Thursday, April 9, 2015

Earnings on Need v. Merit

There has been a lot of talk in recent years about income inequality and the wage gap.  The former focuses on the increasing discrepancy between the most affluent in our society v. everyone else, with particular emphasis on those at the bottom of the wage scale.  The latter is the term used to describe that women have historically been paid less than men, even for the same work.  Even today, though the wage gap has shrunk, various estimates seem to agree that women still only make 70+% of what a man makes in the workplace.

I think both issues are important but I wanted to flag that their underlying concerns are based on distinct theories of compensation. 

Income inequality is based on the concern that those at the lower end of the wage scale are not being paid adequately.  They aren't earning enough to support themselves and their families.  If the workers at the lower end of the wage scale were all driving BMWs and vacationing in Aspen, no one would care about income inequality.  But the driving force in the coining of that term is that some are growing richer and richer in our society while the ranks of the poor explode.  It is that imbalance that is thought to be unhealthy.  But in the income inequality debate, there is no discussion about whether workers at the lower end of the wage scale are being paid their worth. 

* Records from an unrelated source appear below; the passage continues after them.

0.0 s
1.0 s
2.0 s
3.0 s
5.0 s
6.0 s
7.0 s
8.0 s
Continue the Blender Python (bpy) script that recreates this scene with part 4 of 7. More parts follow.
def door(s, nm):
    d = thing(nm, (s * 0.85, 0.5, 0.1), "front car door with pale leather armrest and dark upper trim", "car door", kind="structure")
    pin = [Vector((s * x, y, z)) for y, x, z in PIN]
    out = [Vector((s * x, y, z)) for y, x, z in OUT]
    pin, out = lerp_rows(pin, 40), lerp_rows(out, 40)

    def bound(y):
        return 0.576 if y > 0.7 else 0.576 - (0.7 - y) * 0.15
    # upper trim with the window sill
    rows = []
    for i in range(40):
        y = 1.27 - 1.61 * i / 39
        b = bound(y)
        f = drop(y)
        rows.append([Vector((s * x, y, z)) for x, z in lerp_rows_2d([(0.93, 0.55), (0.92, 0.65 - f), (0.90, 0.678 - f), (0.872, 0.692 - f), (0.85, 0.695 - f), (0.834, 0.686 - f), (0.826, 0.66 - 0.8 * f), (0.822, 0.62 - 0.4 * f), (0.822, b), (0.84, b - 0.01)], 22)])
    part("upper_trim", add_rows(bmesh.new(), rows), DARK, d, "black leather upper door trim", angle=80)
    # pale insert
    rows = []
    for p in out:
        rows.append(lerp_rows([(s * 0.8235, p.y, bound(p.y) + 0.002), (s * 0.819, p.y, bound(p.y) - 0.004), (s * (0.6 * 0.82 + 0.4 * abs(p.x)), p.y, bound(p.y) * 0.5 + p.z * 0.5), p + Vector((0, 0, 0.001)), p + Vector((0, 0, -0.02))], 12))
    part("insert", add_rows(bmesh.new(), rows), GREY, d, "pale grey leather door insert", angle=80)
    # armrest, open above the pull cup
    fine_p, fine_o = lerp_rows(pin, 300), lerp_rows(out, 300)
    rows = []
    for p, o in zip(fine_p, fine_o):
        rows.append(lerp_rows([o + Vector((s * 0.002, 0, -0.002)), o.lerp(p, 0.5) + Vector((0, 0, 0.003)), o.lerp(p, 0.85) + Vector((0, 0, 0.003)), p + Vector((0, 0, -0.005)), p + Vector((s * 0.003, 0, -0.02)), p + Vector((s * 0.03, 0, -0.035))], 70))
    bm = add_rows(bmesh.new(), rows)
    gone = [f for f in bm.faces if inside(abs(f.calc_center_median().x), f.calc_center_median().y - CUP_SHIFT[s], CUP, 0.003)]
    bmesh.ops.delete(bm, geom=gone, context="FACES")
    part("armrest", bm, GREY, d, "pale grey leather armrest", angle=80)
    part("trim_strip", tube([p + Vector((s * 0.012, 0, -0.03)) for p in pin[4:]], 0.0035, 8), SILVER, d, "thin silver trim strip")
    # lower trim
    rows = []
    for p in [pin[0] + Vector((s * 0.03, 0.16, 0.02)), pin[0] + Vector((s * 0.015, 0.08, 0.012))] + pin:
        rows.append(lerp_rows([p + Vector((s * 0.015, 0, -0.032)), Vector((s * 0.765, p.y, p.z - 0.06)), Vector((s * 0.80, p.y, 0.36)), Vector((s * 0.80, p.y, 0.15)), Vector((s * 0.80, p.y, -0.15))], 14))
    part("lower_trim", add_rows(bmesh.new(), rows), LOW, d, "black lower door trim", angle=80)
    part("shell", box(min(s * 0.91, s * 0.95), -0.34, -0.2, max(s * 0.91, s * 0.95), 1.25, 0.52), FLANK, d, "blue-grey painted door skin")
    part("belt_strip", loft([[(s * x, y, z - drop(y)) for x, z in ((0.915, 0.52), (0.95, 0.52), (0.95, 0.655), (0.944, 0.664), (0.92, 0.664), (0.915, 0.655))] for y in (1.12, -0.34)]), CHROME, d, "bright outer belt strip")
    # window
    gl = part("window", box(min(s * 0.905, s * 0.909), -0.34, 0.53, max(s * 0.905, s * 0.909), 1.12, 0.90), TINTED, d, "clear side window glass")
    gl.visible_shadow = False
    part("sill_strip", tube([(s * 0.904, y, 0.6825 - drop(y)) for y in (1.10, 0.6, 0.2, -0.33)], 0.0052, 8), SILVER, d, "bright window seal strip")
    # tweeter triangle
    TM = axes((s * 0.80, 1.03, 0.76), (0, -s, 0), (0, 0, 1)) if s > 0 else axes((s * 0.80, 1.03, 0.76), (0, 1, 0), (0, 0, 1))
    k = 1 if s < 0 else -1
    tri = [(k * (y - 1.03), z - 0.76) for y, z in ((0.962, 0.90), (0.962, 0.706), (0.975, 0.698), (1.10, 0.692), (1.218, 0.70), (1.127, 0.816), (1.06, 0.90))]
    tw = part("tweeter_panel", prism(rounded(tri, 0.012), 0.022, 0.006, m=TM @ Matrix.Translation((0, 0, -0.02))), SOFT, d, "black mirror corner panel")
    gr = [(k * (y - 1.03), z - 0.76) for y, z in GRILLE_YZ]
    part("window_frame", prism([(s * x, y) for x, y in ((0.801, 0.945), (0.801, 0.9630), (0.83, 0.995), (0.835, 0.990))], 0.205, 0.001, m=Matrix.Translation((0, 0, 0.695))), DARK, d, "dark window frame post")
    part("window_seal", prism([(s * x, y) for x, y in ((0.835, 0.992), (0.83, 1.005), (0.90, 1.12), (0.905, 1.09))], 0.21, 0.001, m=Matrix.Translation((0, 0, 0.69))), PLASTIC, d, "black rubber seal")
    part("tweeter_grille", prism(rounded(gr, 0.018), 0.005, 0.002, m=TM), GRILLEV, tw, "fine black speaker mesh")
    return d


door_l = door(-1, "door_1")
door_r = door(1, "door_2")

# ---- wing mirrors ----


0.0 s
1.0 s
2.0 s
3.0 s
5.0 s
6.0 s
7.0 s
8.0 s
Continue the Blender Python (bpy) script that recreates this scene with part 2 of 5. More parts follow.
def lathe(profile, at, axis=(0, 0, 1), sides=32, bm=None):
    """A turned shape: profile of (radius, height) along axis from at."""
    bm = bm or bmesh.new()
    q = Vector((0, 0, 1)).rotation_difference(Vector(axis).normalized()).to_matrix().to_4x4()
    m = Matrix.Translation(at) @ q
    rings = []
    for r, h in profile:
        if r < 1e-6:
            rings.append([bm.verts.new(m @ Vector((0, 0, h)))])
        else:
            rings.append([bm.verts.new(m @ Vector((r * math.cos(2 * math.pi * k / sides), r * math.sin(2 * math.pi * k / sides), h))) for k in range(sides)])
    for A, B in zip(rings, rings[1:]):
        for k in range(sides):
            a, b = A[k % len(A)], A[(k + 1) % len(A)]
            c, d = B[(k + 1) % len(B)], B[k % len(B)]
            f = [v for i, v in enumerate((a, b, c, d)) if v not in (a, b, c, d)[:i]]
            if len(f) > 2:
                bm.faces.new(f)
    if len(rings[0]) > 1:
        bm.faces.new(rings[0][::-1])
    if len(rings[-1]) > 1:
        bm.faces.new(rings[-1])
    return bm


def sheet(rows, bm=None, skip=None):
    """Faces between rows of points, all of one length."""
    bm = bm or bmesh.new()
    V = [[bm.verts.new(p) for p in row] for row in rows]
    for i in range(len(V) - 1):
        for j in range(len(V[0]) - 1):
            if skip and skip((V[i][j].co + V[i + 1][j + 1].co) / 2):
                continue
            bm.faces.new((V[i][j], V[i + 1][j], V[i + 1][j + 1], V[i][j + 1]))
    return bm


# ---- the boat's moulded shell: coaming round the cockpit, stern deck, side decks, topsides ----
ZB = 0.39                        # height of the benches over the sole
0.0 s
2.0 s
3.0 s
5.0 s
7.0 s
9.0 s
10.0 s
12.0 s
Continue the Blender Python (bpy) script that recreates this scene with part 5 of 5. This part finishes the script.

Walmart is held up as the poster child of contributing to an exploding underclass with workers who are often being subsidized by taxpayers via SNAP, food stamps and Medicaid.  However, Walmart is premised on a business model with thin margins.  Though their gross revenue is huge, their actual profits are relatively thin.  They make the profits they do by doing everything on the cheap.  They force suppliers to undervalue their goods, their parking lots are notoriously dark, and shopping carts often clog their parking lots because of inadequate staffing to retrieve them.  In such a business model, all of Walmart's non-executive employees are poorly compensated.

But the wage gap is different.  It is premised on the idea that people should be paid what they earn regardless of their gender.  If a man is paid X for a job, a woman should not be paid X - 30% when she does the same job.  The wage gap has nothing to do with concern about whether people are being paid a livable wage.  Indeed, the wage gap is often particularly noticeable in the glass ceiling context when elite women are paid less than their male counterparts.  Lower down the wage scale, minimum wage often sets a floor to prevent a gender wage gap.

However, the wage gap originated in the idea that men needed their wages more because they had families to support, while women who worked just for "pin money."  Women's wages were for fun amusements while men's wages put food on the table for hungry children. 

I flag this difference between income inequality and the wage gap because I think it gets to fundamental issues in our economy.  We are a capitalist society that believes we should get what we earn.  As a culture, we eschew communitarian societies and a robust safety net.  So, the concerns over income inequality (which is dependent more on the latter) and the wage gap (which emphasize the former) are in some ways at odds with one another.